So my first real car was a 1967 Bolo Red Camaro with red interior, 327 and a 3-speed on the floor (Photo: My 1967 Camaro complete with Lucas Flame Throwers and Z-28 front air dam. Taken in front of the Riverside International Raceway’s main entrance). More Camaros followed. 1970 (See ’70 Camaro Reunion), 1971, 1982, and a 1989 Turbo Trans Am (a Camaro on steroids) also has taken up space in the garage at one time or another.
Reviewing a book is not the same thing as driving, so we have to rely on the author’s experience and research to get a feel for what went into the design process and what it’s like to drive one. Author Larry Edsall has done a thorough job doing just that—interesting reading, lots of photos, nicely designed interior layout, well organized. A comprehensive overview of all of the major aspects of contemporary car design, engineering, and production.
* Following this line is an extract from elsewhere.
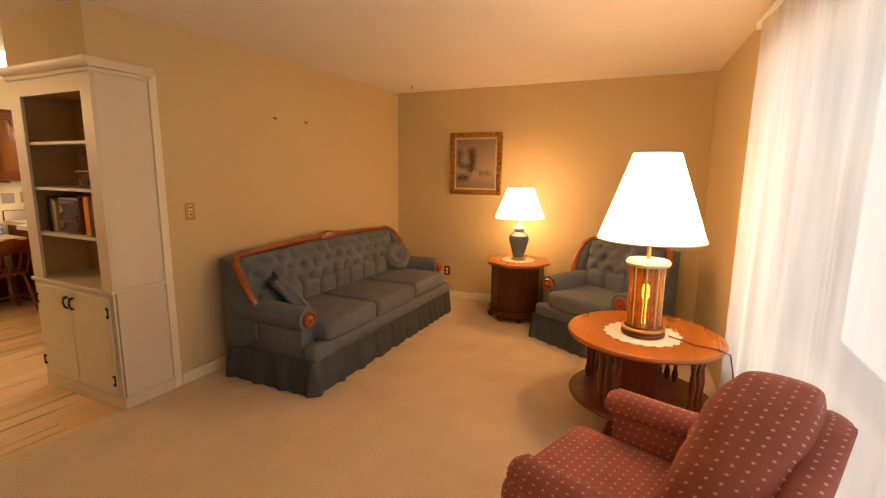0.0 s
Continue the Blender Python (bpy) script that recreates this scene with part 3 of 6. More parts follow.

For all of you car designers, Camaro 2016 has lots of development sketches, renderings, and photos of interior and exterior models. That’s sufficient justification right there to have the book on your shelf.
An Excerpt from Page 29—The Beginning of the Camaro Revival
In the late winter of 2004, Ed Welburn, vice president of Global GM Design, took charge of the new Camaro program. A few months earlier, Welburn had hired Bob Boniface, a former Chrysler designer, to work in GM’s advanced design studio. The future of the Camaro came up while on their way home from the Geneva Motor Show.
“Can you think of anything you might want to work on?” Weburn asked Boniface.
“I want to do a Camaro,” Boniface replied.
“Don’t start with me,” said Welburn, remembering that much of his initial conversation with Boniface involved talk of the Camaro, a car both of them grew up owning.
“I’m not telling you not to work on it,” Welburn said. “But if you do, just don’t let anyone see it.”
Boniface and another design manager, Brian Smith, had plenty of work on Buick and Cadillac concept vehicles to keep them busy. Over the course of the summer, and with no fanfare, they also created a three-eighths clay model of a potential Camaro-styled coupe. The version was designed for GM’s Zeta platform, a rear-wheel-drive chassis used primarily on Australia and initially targeted to carry a new rear-drive Chevrolet Impala sedan as a challenge to Chrysler’s successful full-size 300.
The Impala didn’t happen, but Lutz, pushing to take advantage of GM’s global strengths, helped Pontiac import a modified Holden Monaro coupe from GM’s Australian subsidiary, badged as a Pontiac GTO. In April 2005, designers in Michigan set out to see if a car recognizable as a Camaro could be built on the Holden platform. At the same time, their boss, Ed Welburn, went to the meeting where six top GM executives would decide on concept cars for the following year’s auto show circuit.
“Let’s do a Camaro!” Welburn said, just 10 minutes before that meeting was scheduled to end.
“A Camaro hasn’t been on anybody’s radar,” said Oppenheiser, whose current duties included overseeing concept car construction.
According to Welburn, the room got real quiet.
But he got the nod to create a Camaro concept. Binoface and his group would refine their car. Another group, led by GM veteran Tom Peters, who had just finished the sixth generation Chevrolet Corvette, would work on an alternative proposal, one that would push the Camaro design envelope into the future.